I think one of the greatest concerns I see from people not associated much with Web 3 is the public visibility of the profiles and permenance of profiles being a little like doxing yourself. So there is clearly a usecase and market for ZKP in PoH. I also personally have interest in it for my own registration.

I started working on a HIP for possible ways to achieve this - Splitting picture, audio & video streams to seperate jurors that results in a single ZKP badge that is publicly viewable, but not the video/audio.
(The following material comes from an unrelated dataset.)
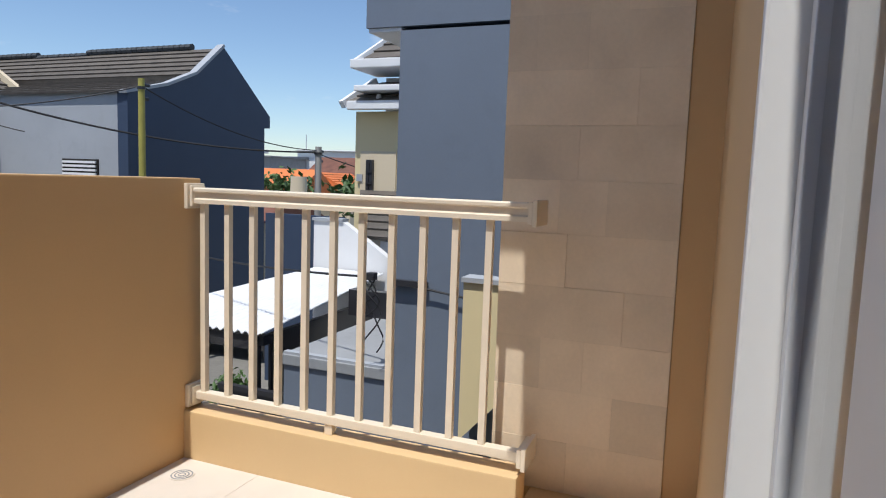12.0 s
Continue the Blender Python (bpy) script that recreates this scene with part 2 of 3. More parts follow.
shell("ceiling", CEIL, (-0.12, 5.2, -4.92, WALL, CEILZ, CEILZ + 0.12), label="flat white painted ceiling", category="ceiling")


def frame_lining(name, items, mat, label):
    e = thing(name, (items[0][0], items[0][2], 0), label, "door frame", kind="structure")
    for nm, b in zip(("jamb", "jamb", "head"), items):
        part(nm, boxes(b, bevel=0.004), mat, e)
    return e


def hall_door(y_hinge, y_lock, label_frame, handle_side):
    """Lining, casing and strike plate of a hall doorway, and its leaf standing open into the room."""
    e = thing("door_1", (HALLX, y_lock, 0), label_frame, "door frame", kind="structure")
    for y0, y1 in ((y_lock - 0.035, y_lock), (y_hinge, y_hinge + 0.035)):
        part("jamb", boxes((EAST - 0.005, HALLX + 0.005, y0, y1, 0, 2.12), bevel=0.003), WHITE, e)
    part("head", boxes((EAST - 0.005, HALLX + 0.005, y_hinge + 0.035, y_lock - 0.035, 2.085, 2.12)), WHITE, e)
    part("stop", boxes((EAST + 0.045, EAST + 0.085, y_lock - 0.047, y_lock - 0.035, 0, 2.085), bevel=0.003), WHITE, e)
    part("stop", boxes((EAST + 0.045, EAST + 0.085, y_hinge + 0.035, y_hinge + 0.047, 0, 2.085), bevel=0.003), WHITE, e)
    for x0, x1 in ((HALLX, HALLX + 0.014), (EAST - 0.014, EAST)):
        part("casing", boxes((x0, x1, y_lock - 0.012, y_lock + 0.036, 0, 2.175), bevel=0.004), WHITE, e)
        part("casing", boxes((x0, x1, y_hinge - 0.036, y_hinge + 0.012, 0, 2.175), bevel=0.004), WHITE, e)
        part("casing", boxes((x0, x1, y_hinge + 0.012, y_lock - 0.012, 2.108, 2.175), bevel=0.004), WHITE, e)
    return e


door = hall_door(D0, D1, "white painted door frame with a steel strike plate", 1)
plate = part("strike_plate", boxes((EAST + 0.006, EAST + 0.034, D1 - 0.039, D1 - 0.0345, 0.903, 1.108), (EAST - 0.008, EAST + 0.006, D1 - 0.039, D1 - 0.0345, 1.018, 1.068), bevel=0.002), ALU, door, "brushed steel strike plate")
# both holes are flat near-black blocks, inner shade put into the colour
part("latch_hole", boxes((EAST + 0.010, EAST + 0.027, D1 - 0.0402, D1 - 0.0385, 1.023, 1.063)), RECESS_SHADE, plate)
part("bolt_hole", boxes((EAST + 0.010, EAST + 0.027, D1 - 0.0402, D1 - 0.0385, 0.928, 0.983)), RECESS_SHADE, plate)
for z in (0.913, 1.001, 1.095):
    part("screw", tube(bmesh.new(), (EAST + 0.018, D1 - 0.041, z), (EAST + 0.018, D1 - 0.039, z), 0.0035, n=8), STEEL, plate)
door2 = hall_door(-3.63, -2.88, "white painted frame of the neighbouring doorway", -1)


def lever_set(leaf, x, y, side, z, point):
    """Round rose, lever, key rose and hanging keys on a leaf that runs along x; side is +1 on its north face."""
    part("rose", tube(bmesh.new(), (x, y, z), (x, y + side * 0.012, z), 0.026, n=24), STEEL, leaf, "brushed steel rose")
    bm = tube(bmesh.new(), (x, y + side * 0.01, z), (x, y + side * 0.058, z), 0.009)
    box(bm, x - 0.115 if point < 0 else x - 0.012, x + 0.012 if point < 0 else x + 0.115, min(y + side * 0.048, y + side * 0.064), max(y + side * 0.048, y + side * 0.064), z - 0.011, z + 0.011, bevel=0.004)
    part("lever", bm, STEEL, leaf, "brushed steel lever handle")
    part("key_rose", tube(bmesh.new(), (x, y, z - 0.1), (x, y + side * 0.012, z - 0.1), 0.026, n=24), STEEL, leaf, "brushed steel key rose")


def keys(leaf, x, y, side, z):
    bm = boxes((x - 0.002, x + 0.002, min(y, y + side * 0.045), max(y, y + side * 0.045), z - 0.008, z + 0.008), bevel=0.001)
    part("key", bm, BRASS, leaf, "brass key in the lock")
    for dx, tilt in ((0.004, 8), (-0.004, -6)):
        bm = boxes((-0.002, 0.002, -0.013, 0.013, -0.036, -0.012), (-0.0015, 0.0015, -0.006, 0.006, -0.08, -0.036), bevel=0.001)
        bmesh.ops.transform(bm, matrix=pose(x + dx, y + side * 0.04, z - 0.004, tilt, 0, 30 + tilt), verts=bm.verts)
        part("key", bm, BRASS, leaf, "brass key hanging from the ring")
    bm = bmesh.new()
    for i in range(14):
        a, b = 2 * math.pi * i / 14, 2 * math.pi * (i + 1) / 14
        tube(bm, (x, y + side * 0.04 + 0.011 * math.sin(a), z - 0.008 + 0.011 * math.cos(a)), (x, y + side * 0.04 + 0.011 * math.sin(b), z - 0.008 + 0.011 * math.cos(b)), 0.0012, n=6)
    part("key_ring", bm, STEEL, leaf)


def panel_leaf(y_face, label):
    """A white panelled leaf, open at a right angle, along x with its north face at y_face."""
    x0, x1 = EAST - 0.735, EAST - 0.003
    e = thing("panel_door", (x0, y_face, 0), label, "door")
    part("slab", boxes((x0, x1, y_face - 0.036, y_face, 0.008, 2.075), bevel=0.002), LEAFP, e)
    for z0, z1 in ((0.18, 0.82), (1.12, 1.92)):
        for y in (y_face, y_face - 0.036):
            d = 0.006
            bm = boxes((x0 + 0.13, x1 - 0.13, y - d, y + d, z0, z0 + 0.018), (x0 + 0.13, x1 - 0.13, y - d, y + d, z1 - 0.018, z1),
                       (x0 + 0.13, x0 + 0.148, y - d, y + d, z0 + 0.018, z1 - 0.018), (x1 - 0.148, x1 - 0.13, y - d, y + d, z0 + 0.018, z1 - 0.018), bevel=0.003)
            part("moulding", bm, LEAFP, e)
    return e, x0


leaf1, lx = panel_leaf(D0 + 0.075, "white panelled door standing open with keys in its lock")
lever_set(leaf1, lx + 0.06, D0 + 0.075, 1, 1.0, 1)
keys(leaf1, lx + 0.06, D0 + 0.087, 1, 0.9)
leaf2, lx = panel_leaf(-2.925, "white panelled door standing open into the dark room")
lever_set(leaf2, lx + 0.06, -2.925 - 0.036, -1, 1.0, 1)

# hall window behind the walker
win = thing("window_1", (5.14, -1.6, 1.4), "white framed hall window", "window", kind="structure")
part("window_frame", boxes((5.1, 5.16, -1.98, -1.94, 1.35, 1.95), (5.1, 5.16, -1.39, -1.35, 1.35, 1.95), (5.1, 5.16, -1.94, -1.39, 1.35, 1.39), (5.1, 5.16, -1.94, -1.39, 1.91, 1.95)), WHITE, win)
pane = part("pane", boxes((5.128, 5.133, -1.94, -1.39, 1.39, 1.91)), GLASS, win)
pane.visible_shadow = False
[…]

Ofc this wouldn’t allow people to publicly check profiles for mistakes, doesn’t fully fit with our system, is half-baked ZKP, and its quite convoluted, so not an ideal strategy as I lack technical coding knowledge.

Yours goes into significantly more detail and is something enjoyable to engage over that isn’t governance related. If you need any help with documentation just let me know. :slightly_smiling_face:

Looking forward to reading more input from other more technical folks in here :pray:

Interesting you dug up such a dated post. I think the prototype is still working (on firefox browser) and you can read about it here: https://geek.sg/blog/veilos-preview-of-privacy-preserving-application-engine

Will recommend reading up on semaphore too: https://semaphore.appliedzkp.org/

Once you have gone though the materials, we can go more in depth with the discussion.

2 Likes

This is excellent, thank you for (re-)pointing me to Semaphore. I seem to have come full circle here, I actually participated in their trusted-setup ceremony! At the time I don’t think I realized what Semaphore was, it just seemed like a Cool Thing To Do. Anyway, thanks again for giving me a lot more reading material and knowledge to ponder. I’ll hopefully be back soon ready for a more pointed discussion.